DATA FOR THIS TASK:
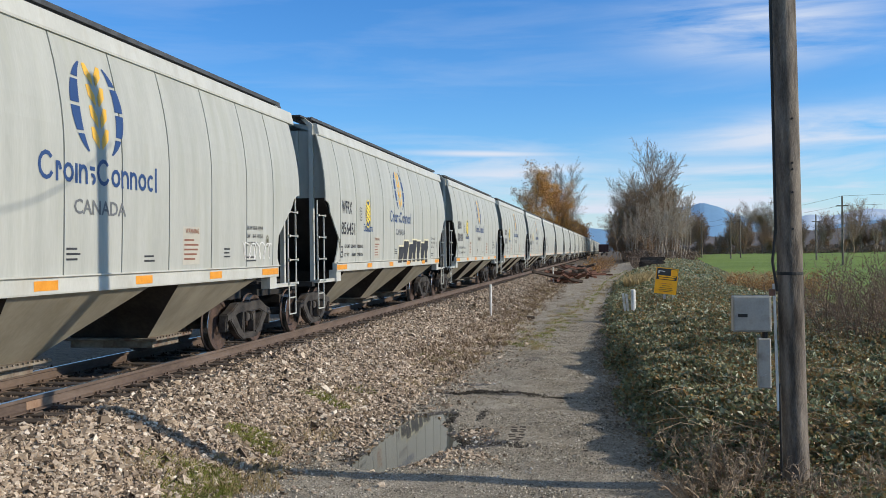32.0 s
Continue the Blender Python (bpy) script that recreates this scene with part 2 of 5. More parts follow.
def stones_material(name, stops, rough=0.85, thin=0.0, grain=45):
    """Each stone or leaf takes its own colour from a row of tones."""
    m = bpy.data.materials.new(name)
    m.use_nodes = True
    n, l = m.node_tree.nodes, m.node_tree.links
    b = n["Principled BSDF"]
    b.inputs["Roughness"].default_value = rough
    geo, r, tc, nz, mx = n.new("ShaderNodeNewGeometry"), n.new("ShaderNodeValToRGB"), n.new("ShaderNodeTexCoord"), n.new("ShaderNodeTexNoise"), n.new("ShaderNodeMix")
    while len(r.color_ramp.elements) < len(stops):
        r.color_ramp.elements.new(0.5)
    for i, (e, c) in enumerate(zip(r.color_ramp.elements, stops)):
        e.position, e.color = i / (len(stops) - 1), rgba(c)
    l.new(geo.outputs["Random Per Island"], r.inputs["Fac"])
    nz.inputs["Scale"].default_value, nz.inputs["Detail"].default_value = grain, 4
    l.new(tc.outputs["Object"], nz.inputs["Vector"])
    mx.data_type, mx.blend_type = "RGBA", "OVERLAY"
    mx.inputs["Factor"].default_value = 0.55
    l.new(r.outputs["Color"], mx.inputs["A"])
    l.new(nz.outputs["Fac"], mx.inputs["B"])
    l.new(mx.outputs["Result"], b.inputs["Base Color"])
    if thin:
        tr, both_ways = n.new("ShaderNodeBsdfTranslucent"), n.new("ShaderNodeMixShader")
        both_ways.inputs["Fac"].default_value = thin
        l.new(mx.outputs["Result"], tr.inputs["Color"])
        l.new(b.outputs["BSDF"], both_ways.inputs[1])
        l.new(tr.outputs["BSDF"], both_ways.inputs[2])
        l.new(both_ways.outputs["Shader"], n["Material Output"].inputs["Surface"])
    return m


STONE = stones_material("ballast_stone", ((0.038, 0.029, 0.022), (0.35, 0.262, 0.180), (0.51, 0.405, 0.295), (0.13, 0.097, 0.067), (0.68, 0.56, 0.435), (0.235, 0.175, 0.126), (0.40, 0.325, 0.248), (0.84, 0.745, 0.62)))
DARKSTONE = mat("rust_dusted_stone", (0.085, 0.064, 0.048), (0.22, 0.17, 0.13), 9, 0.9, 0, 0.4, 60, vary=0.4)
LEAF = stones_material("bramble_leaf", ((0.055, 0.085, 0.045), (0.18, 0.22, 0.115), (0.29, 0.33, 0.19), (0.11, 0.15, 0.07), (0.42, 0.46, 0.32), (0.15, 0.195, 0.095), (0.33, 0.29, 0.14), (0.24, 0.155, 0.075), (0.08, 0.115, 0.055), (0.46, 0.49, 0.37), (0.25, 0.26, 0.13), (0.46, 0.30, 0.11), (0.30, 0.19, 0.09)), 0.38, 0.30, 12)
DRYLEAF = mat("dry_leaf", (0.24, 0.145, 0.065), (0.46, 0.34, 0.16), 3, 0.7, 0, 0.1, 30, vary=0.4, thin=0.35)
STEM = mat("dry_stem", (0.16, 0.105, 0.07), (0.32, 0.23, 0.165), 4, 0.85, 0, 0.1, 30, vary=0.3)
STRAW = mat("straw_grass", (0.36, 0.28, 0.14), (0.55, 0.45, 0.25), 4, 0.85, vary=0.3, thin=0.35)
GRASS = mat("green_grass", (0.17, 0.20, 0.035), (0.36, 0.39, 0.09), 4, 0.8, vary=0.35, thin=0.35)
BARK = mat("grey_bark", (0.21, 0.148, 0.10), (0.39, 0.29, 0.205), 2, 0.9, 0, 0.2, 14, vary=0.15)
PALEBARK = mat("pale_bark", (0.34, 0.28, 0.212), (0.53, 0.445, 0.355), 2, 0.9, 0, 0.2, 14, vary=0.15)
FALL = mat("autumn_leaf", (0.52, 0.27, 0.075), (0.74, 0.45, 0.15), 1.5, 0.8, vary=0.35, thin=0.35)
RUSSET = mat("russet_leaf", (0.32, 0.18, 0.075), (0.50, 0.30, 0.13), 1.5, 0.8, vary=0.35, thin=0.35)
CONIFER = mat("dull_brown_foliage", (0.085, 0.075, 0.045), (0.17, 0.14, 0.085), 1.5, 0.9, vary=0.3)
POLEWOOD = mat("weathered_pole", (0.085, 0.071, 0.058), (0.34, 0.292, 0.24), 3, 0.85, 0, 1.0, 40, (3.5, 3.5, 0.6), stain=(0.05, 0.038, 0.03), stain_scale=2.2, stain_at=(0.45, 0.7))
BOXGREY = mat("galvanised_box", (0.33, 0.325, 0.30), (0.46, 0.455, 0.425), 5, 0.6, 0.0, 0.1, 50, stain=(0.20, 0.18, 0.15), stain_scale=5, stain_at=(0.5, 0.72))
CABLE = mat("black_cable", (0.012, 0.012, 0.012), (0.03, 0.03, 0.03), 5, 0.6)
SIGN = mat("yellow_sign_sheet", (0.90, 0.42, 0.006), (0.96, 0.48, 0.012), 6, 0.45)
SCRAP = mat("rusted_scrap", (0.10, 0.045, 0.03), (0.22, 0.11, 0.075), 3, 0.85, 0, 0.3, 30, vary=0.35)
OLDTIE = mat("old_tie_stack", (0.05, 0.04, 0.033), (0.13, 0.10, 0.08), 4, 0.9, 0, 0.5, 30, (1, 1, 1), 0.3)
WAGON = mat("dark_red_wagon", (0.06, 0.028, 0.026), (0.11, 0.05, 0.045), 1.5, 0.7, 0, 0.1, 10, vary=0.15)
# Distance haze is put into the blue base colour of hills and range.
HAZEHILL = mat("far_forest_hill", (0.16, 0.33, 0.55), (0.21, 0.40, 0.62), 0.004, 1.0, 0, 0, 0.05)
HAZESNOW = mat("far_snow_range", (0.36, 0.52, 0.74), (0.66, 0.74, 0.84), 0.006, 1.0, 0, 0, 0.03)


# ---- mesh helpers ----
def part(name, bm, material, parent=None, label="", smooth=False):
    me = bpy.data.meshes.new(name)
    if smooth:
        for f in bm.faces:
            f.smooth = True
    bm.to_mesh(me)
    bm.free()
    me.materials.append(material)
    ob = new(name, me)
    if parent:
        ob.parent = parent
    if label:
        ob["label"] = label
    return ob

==

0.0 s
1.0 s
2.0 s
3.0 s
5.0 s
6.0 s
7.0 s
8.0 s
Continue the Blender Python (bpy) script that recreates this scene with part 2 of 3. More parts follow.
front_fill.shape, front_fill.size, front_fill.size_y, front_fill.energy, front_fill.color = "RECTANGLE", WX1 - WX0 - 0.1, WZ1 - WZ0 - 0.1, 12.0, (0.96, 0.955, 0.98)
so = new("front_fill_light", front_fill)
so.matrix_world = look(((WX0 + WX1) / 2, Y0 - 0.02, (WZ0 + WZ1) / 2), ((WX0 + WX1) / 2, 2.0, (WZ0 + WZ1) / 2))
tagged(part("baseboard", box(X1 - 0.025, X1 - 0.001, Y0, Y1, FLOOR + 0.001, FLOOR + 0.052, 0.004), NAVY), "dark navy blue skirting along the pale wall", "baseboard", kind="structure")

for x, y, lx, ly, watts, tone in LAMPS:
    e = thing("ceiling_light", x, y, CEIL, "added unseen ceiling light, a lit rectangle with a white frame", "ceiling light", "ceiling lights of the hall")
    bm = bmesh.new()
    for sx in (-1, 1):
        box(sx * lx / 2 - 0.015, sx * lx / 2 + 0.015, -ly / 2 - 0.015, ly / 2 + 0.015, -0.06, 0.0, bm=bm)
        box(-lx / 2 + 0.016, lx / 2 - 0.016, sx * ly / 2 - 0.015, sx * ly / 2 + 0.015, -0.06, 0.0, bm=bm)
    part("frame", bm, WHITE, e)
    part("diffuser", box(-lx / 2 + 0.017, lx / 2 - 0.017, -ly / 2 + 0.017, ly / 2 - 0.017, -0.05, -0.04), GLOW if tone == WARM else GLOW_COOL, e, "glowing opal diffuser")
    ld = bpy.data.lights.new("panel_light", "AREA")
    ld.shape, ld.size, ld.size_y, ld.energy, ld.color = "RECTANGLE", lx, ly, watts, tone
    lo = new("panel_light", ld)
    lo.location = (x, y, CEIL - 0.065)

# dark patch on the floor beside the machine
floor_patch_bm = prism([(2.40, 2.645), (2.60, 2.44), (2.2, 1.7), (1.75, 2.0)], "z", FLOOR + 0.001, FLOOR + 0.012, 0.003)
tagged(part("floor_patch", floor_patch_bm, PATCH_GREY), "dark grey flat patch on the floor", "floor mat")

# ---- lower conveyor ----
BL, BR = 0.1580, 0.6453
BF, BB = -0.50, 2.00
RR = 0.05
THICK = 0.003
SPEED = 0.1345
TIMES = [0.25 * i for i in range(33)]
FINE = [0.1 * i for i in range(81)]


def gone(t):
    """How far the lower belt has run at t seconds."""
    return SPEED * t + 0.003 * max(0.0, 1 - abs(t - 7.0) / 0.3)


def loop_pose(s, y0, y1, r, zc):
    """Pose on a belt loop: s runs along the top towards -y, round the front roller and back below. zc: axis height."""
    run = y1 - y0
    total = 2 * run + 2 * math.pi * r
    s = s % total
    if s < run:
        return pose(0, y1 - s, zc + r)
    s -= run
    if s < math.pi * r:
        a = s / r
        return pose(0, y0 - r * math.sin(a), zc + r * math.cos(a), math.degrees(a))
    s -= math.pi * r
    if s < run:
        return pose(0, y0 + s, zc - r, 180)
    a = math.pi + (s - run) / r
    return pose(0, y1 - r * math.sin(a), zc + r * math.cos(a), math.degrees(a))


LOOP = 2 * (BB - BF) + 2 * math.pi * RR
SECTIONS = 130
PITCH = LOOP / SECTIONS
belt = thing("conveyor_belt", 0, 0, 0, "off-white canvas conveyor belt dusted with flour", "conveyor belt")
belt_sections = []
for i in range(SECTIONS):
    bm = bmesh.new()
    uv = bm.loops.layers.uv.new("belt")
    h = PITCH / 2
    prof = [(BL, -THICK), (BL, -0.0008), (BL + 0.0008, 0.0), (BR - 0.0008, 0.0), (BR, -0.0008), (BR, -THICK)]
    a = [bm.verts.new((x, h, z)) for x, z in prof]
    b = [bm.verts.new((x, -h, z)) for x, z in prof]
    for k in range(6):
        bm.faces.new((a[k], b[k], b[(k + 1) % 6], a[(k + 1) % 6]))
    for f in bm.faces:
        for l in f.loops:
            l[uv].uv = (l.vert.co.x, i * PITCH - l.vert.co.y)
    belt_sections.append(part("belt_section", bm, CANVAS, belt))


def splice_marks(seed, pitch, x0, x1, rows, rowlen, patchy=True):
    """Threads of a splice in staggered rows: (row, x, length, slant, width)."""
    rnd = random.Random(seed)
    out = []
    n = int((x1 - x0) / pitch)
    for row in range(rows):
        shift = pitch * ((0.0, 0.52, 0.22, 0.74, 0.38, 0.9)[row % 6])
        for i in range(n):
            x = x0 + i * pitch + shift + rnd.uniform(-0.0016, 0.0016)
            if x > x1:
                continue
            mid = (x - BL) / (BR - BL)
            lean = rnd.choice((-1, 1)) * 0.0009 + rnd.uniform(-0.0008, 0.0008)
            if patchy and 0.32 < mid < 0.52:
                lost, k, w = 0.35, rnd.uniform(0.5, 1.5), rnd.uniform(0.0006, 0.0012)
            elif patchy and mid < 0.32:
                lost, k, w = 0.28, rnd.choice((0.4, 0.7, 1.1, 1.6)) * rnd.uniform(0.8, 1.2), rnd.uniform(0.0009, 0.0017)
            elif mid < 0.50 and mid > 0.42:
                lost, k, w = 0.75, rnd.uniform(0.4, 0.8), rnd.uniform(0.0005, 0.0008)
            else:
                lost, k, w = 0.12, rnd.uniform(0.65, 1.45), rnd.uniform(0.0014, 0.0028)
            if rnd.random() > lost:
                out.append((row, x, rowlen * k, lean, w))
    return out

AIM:
From the entries above, list each line with "script" in it.

FINAL ANSWER:
Continue the Blender Python (bpy) script that recreates this scene with part 2 of 5. More parts follow.
Continue the Blender Python (bpy) script that recreates this scene with part 2 of 3. More parts follow.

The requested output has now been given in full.